Un sacrificio inexorable
Su vida, como la de tantas otras mujeres, quedó atrapada en la búsqueda. “Por buscar a Luis Ángel yo desaparecí para mi familia. Me tuvo que gritar mi hija un día: ‘me queda claro que el día que se fue mi hermano también te llevaron, te secuestraron, y te desaparecieron a ti. Porque tú tienes el dolor de tu hijo, pero nosotros tenemos doble dolor. El dolor de no tener a nuestro hermano y el dolor de no tenerte a ti’. Y esas palabras me hicieron reflexionar mucho.”
Son palabras que revelan un dolor compartido y heredado, una tortura extendida en el tiempo: “Son 16 años de no sentirnos libres, de no sentirnos seguros, de sentirnos siempre con la angustia de si voy a regresar cuando salga […] Nos sometieron a una tortura continuada de no tener a Luis. Entonces, yo siempre lo digo: aunque mi Luis regrese, que lo amo, lo adoro y yo deseo su regreso, volverlo a ver, a abrazar… Nunca nos van a poder restituir todos los años robados de dolor y angustia.”
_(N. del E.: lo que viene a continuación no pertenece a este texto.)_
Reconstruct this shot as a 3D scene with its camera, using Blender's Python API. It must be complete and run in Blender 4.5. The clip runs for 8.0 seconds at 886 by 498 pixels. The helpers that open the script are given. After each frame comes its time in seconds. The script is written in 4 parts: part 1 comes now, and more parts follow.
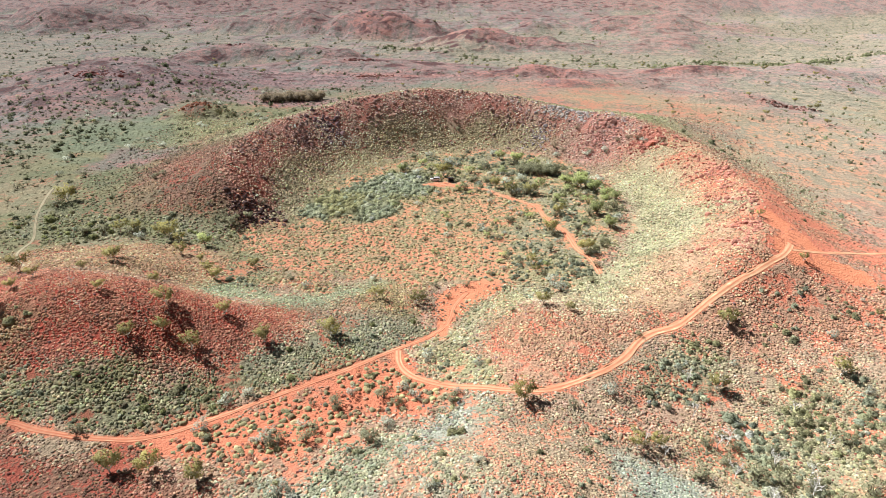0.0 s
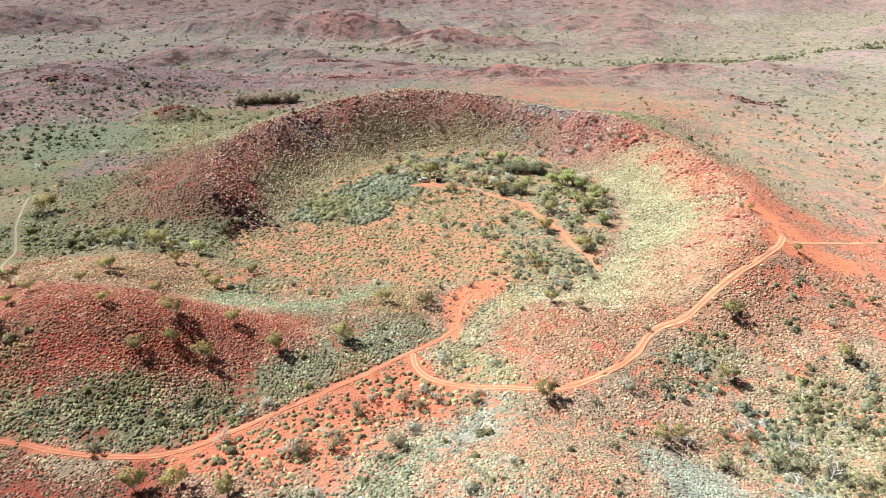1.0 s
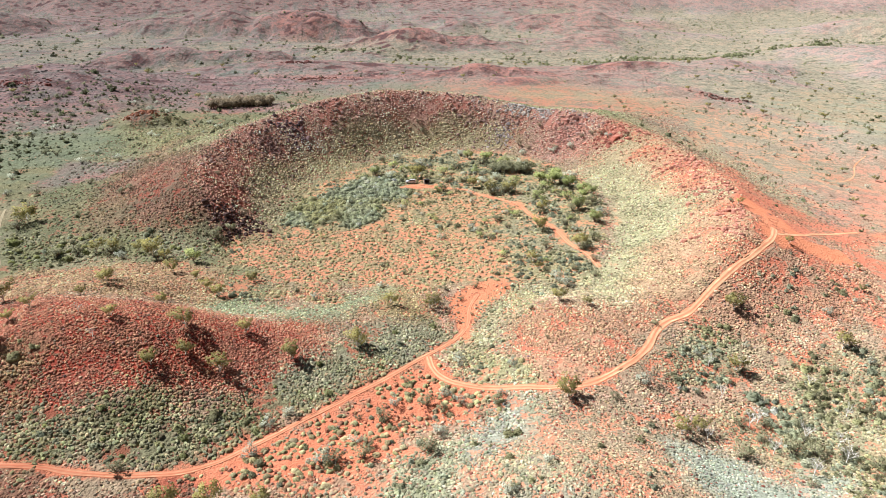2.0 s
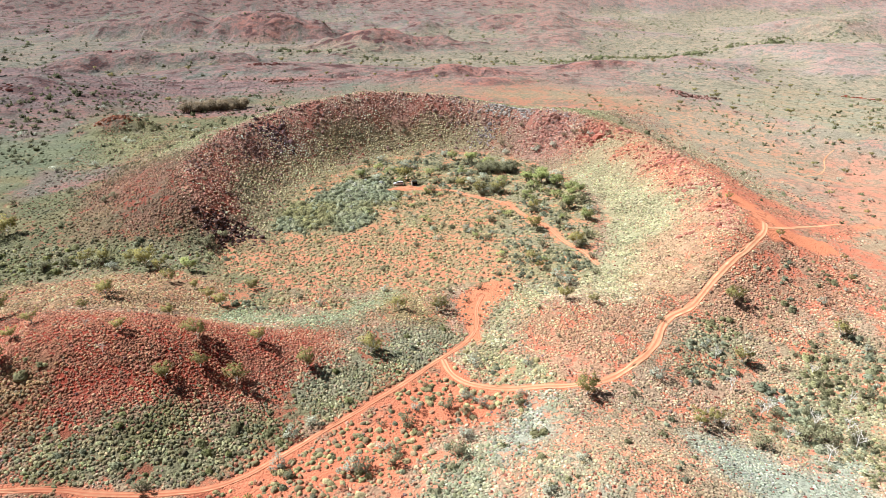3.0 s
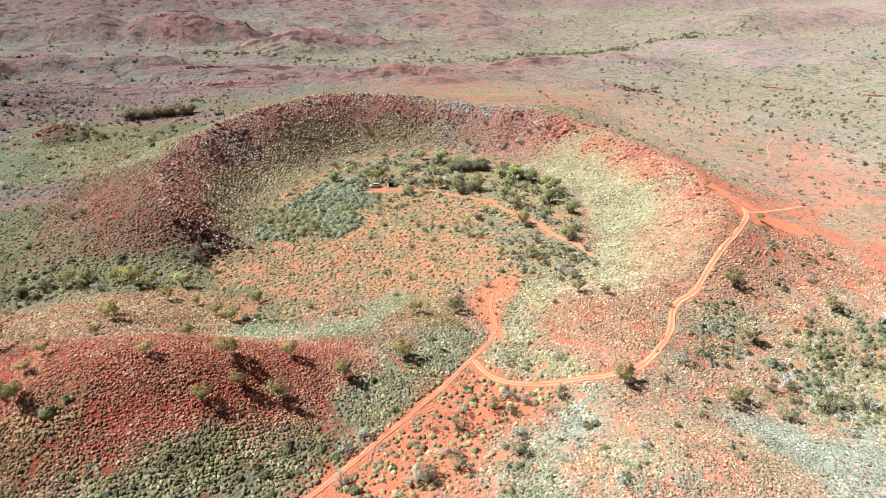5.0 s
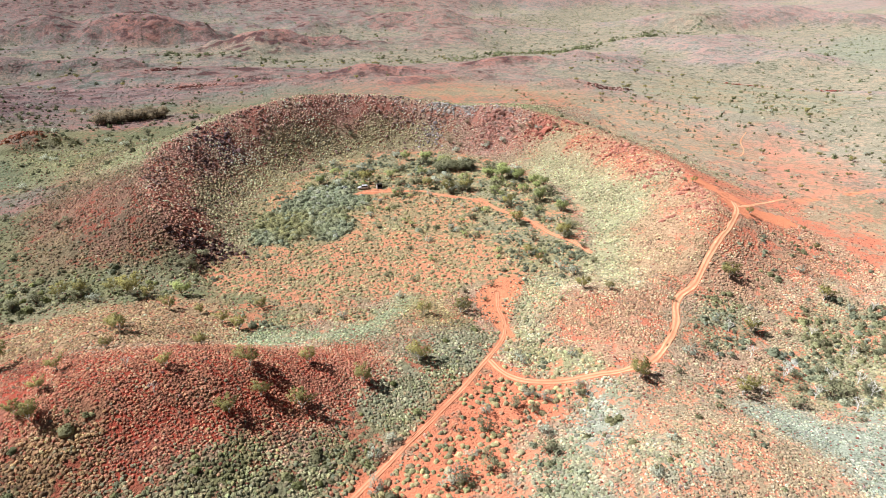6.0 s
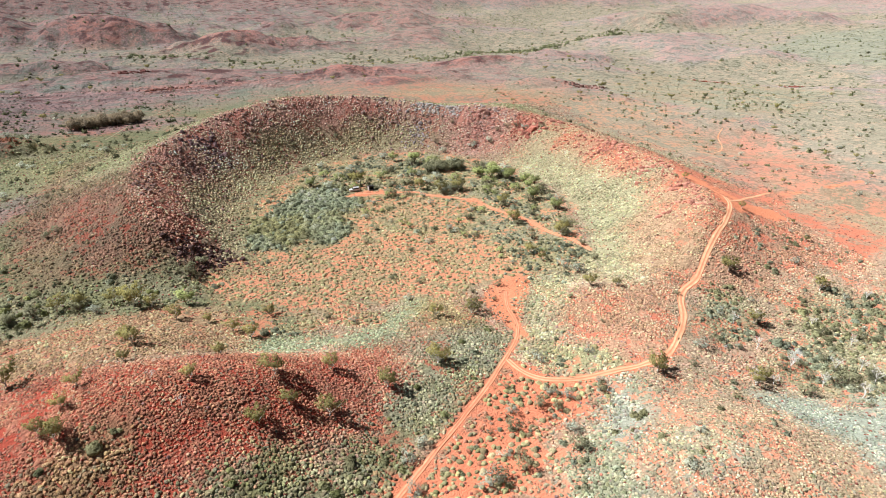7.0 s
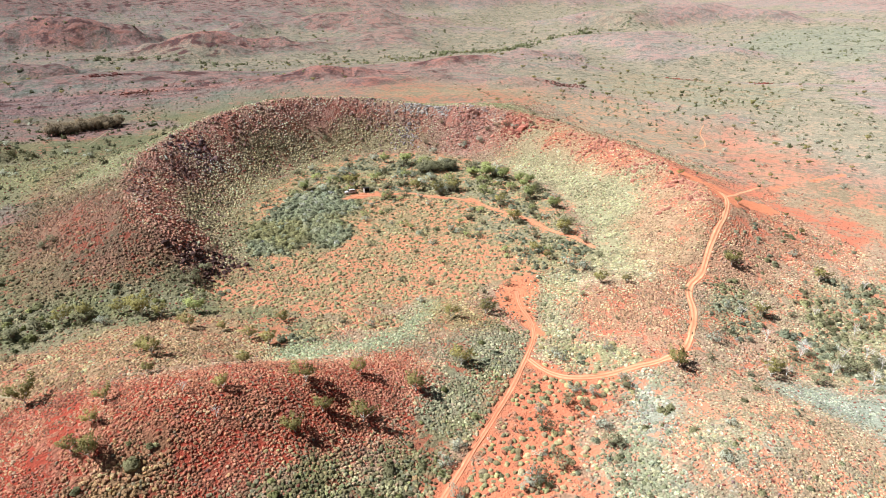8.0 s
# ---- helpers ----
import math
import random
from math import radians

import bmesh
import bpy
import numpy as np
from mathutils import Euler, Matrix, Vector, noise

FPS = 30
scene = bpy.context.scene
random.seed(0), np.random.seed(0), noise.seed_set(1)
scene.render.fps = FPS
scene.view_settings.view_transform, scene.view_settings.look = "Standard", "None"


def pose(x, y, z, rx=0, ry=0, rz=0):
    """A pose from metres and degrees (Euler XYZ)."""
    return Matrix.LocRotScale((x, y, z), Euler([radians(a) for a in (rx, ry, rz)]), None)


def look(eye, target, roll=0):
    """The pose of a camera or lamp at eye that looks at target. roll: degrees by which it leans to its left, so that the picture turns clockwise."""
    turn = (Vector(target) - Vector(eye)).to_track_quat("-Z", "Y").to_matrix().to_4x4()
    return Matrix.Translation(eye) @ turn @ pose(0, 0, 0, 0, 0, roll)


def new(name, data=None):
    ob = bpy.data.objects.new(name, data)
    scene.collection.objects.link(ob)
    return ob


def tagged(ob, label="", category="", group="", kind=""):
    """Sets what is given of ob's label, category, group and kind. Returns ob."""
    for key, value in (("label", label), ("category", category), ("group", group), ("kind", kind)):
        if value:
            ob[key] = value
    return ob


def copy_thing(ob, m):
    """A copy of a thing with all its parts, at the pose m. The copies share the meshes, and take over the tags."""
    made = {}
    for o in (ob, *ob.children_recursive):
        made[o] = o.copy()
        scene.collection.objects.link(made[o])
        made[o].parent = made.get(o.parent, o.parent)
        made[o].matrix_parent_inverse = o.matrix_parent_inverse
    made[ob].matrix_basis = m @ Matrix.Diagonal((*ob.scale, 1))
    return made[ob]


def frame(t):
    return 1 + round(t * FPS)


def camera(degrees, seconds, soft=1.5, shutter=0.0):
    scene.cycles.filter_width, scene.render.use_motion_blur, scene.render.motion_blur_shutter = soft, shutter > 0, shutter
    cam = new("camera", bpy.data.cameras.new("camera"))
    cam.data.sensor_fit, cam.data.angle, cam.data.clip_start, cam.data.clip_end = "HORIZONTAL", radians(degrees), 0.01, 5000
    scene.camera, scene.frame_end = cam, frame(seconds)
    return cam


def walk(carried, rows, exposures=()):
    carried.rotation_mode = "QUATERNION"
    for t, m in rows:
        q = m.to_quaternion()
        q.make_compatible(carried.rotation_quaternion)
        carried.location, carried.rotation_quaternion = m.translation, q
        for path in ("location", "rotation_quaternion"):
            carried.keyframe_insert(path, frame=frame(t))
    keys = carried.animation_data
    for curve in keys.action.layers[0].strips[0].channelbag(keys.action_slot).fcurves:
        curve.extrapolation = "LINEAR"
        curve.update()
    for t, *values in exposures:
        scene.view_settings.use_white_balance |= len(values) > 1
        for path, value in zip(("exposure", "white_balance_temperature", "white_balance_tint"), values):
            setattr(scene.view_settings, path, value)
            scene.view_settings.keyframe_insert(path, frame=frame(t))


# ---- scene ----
cam = camera(70.2, 8.0, soft=0.5)
METRES, EYE, TILT, LEAN, TURN = 100.0, 89.0, -24.0, 0.0, 0.0
ROWS = [
    (0.0, 0.0, 0.0, 0.0, -0.0, 0.0, 0.0),
    (0.5, -0.0639, 0.0035, 0.0026, -1.75, -0.02, 0.79),
    (1.0, -0.1251, 0.009, 0.0057, -3.44, -0.07, 1.56),
    (1.5, -0.1891, 0.016, 0.0104, -5.18, -0.15, 2.37),
    (3.0, -0.3727, 0.0463, 0.031, -10.34, -0.47, 4.64),
    (3.5, -0.4338, 0.0615, 0.0382, -12.1, -0.65, 5.41),
    (4.0, -0.4916, 0.0777, 0.0451, -13.78, -0.86, 6.13),
    (4.5, -0.5518, 0.0963, 0.0531, -15.54, -1.07, 6.89),
    (6.0, -0.7247, 0.1607, 0.0829, -20.73, -1.83, 9.03),
    (6.5, -0.7791, 0.1848, 0.0944, -22.4, -2.1, 9.72),
    (7.0, -0.8353, 0.2114, 0.1075, -23.95, -2.4, 10.34),
    (7.5, -0.8883, 0.2381, 0.1206, -25.38, -2.67, 10.91),
    (8.0, -0.9427, 0.2672, 0.1353, -26.86, -2.98, 11.51),
]
walk(cam, [(t, pose(0, 0, EYE, TILT, LEAN, TURN) @ pose(METRES * x, METRES * y, METRES * z, 90 + pitch, roll, yaw)) for t, x, y, z, yaw, pitch, roll in ROWS],
     exposures=[(0.0, 1.28, 6050, 10), (3.5, 1.18, 6050, 10), (8.0, 0.98, 6050, 10)])

# ---- light ----
SUN_FROM = Vector((-0.885, 0.466, 0.0)).normalized()
SUN_UP = radians(49)
world = bpy.data.worlds.new("sky")
scene.world = world
world.use_nodes = True
wn = world.node_tree.nodes
sky = wn.new("ShaderNodeTexSky")
sky.sky_type, sky.sun_disc = "NISHITA", False
sky.sun_elevation, sky.sun_rotation = SUN_UP, math.atan2(SUN_FROM.x, SUN_FROM.y)
sky.dust_density, sky.air_density = 1.6, 1.0
wn["Background"].inputs["Strength"].default_value = 0.012
world.node_tree.links.new(sky.outputs[0], wn["Background"].inputs[0])

sun_data = bpy.data.lights.new("sun", "SUN")
sun_data.energy, sun_data.angle, sun_data.color = 5.0, radians(0.53), (1.0, 0.985, 0.965)
sun = new("sun", sun_data)
sun_way = Vector((SUN_FROM.x * math.cos(SUN_UP), SUN_FROM.y * math.cos(SUN_UP), math.sin(SUN_UP)))
sun.matrix_world = look(sun_way * 300, (0, 0, 0))


# ---- materials ----
def material(name, rough=0.95):
    m = bpy.data.materials.new(name)
    m.use_nodes = True
    b = m.node_tree.nodes["Principled BSDF"]
    b.inputs["Roughness"].default_value = rough
    b.inputs["Specular IOR Level"].default_value = 0.15
    b.inputs["Diffuse Roughness"].default_value = 0.7
    return m, m.node_tree.nodes, m.node_tree.links, b


def link_value(links, node_input, value):
    if isinstance(value, (int, float)):
        node_input.default_value = value
    elif isinstance(value, tuple):
        node_input.default_value = (*value, 1.0)
    else:
        links.new(value, node_input)


def mix(nodes, links, fac, a, b, how="MIX"):
    n = nodes.new("ShaderNodeMix")
    n.data_type, n.blend_type = "RGBA", how
    link_value(links, n.inputs[0], fac)
    link_value(links, n.inputs[6], a)
    link_value(links, n.inputs[7], b)
    return n.outputs[2]


def calc(nodes, links, how, a, b=0.0):
    n = nodes.new("ShaderNodeMath")
    n.operation, n.use_clamp = how, False
    link_value(links, n.inputs[0], a)
    link_value(links, n.inputs[1], b)
    return n.outputs[0]


def speck(nodes, links, where, scale, detail=3.0, low=0.35, high=0.65):
    n = nodes.new("ShaderNodeTexNoise")
    n.inputs["Scale"].default_value, n.inputs["Detail"].default_value = scale, detail
    links.new(where, n.inputs["Vector"])
    r = nodes.new("ShaderNodeMapRange")
    r.inputs[1].default_value, r.inputs[2].default_value = low, high
    links.new(n.outputs[0], r.inputs[0])
    return r.outputs[0]


def attribute(nodes, name):
    n = nodes.new("ShaderNodeAttribute")
    n.attribute_name = name
    return n


def relief(nodes, links, bsdf, height, strength, distance):
    n = nodes.new("ShaderNodeBump")
    n.inputs["Strength"].default_value, n.inputs["Distance"].default_value = strength, distance
    links.new(height, n.inputs["Height"])
    links.new(n.outputs[0], bsdf.inputs["Normal"])


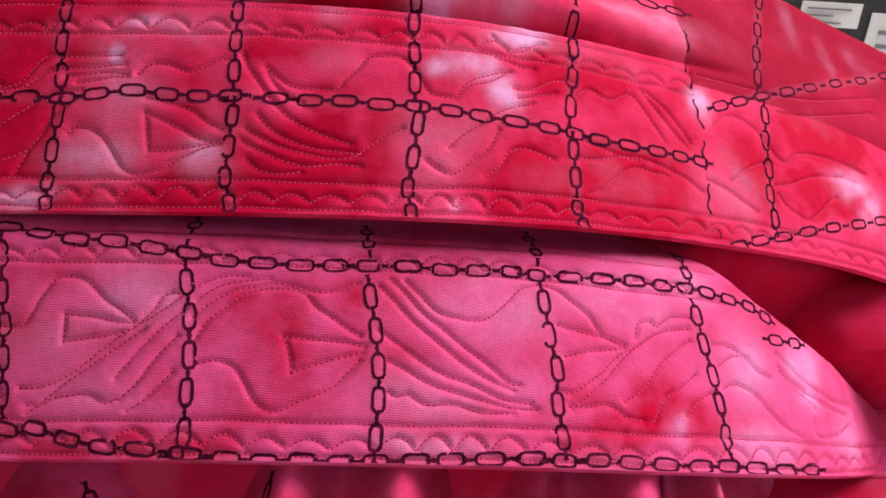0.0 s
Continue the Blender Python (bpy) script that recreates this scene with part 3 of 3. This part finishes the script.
LOWER_WHITE = [(-116, 231, 17, 12, 0.42), (-129, 200, 20, 9, 0.3), (-280, 186, 13, 5, 0.65), (-257, 193, 12, 8, 0.35), (-281, 263, 10, 4, 0.5), (-141, 213, 20, 14, 0.22), (128, 210, 12, 16, 0.5), (166, 212, 10, 9, 0.9), (163, 198, 8, 6, 0.7), (104, 243, 12, 7, 0.6), (91, 247, 14, 7, 0.4), (132, 176, 16, 8, 0.4), (195, 179, 14, 10, 0.45), (15, 228, 26, 12, 0.34), (-5, 196, 22, 10, 0.26), (66, 233, 24, 10, 0.3), (-7, 179, 22, 5, 0.35), (86, 180, 4, 5, 0.6)]


def dyed(x, s, base, reds, whites, deep, seed, pale=LILAC, patchy=1.0, halo=0.0):
    """Linear colours of the dyed cotton. deep: sewn-on panels of darker dye; the lower cuff's also holds painted shade.
    """
    n = clouds(x + 0.01 * (clouds(x, s, 0.02, seed + 90) - 0.5), s, 0.045, seed)
    fine = np.clip(0.5 + 1.25 * (clouds(x, s, 0.011, seed + 20) - 0.5), 0, 1)
    r = np.clip(blobs(x, s, reds, seed + 30) * (0.8 + 0.4 * fine) + 0.44 * patchy * patchy + 1.1 * patchy * (n - 0.5) + 0.8 * (fine - 0.5), 0, 1)
    w = np.clip(0.9 * blobs(x, s, whites, seed + 60, 1.15) * (0.1 + 1.5 * fine) + 0.35 * np.clip(clouds(x, s, 0.028, seed + 80) - 0.6, 0, 1), 0, 1)
    c = base * (1 - r[..., None]) + RED * r[..., None]
    d = (deep * np.clip(0.88 + 1.1 * (clouds(x, s, 0.04, seed + 40) - 0.45), 0, 1))[..., None]
    c = c * (1 - d) + DEEP * d
    w = (w * (1 - 0.6 * deep))[..., None]
    c = c * (1 - w) + pale * w
    # the print's binder has kept some dye out along the chains
    k = (0.14 * np.asarray(halo) * (0.5 + fine))[..., None]
    return c * (1 - k) + np.array((0.66, 0.16, 0.27)) * k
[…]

Pero incluso desde esa mirada lacerante, Araceli habla de esperanza: “Nos sentimos (las mujeres buscadoras) como las raíces de un árbol que se entrelazan para intentar dar esperanza a otras familias para que encuentren a la persona que están buscando.” Y es que, a pesar de todo, ellas siguen buscando. En ocasiones arrastrando miedo y desaliento, pero con dignidad imperecedera. Porque si ellas se detienen, ¿quién buscará a los suyos?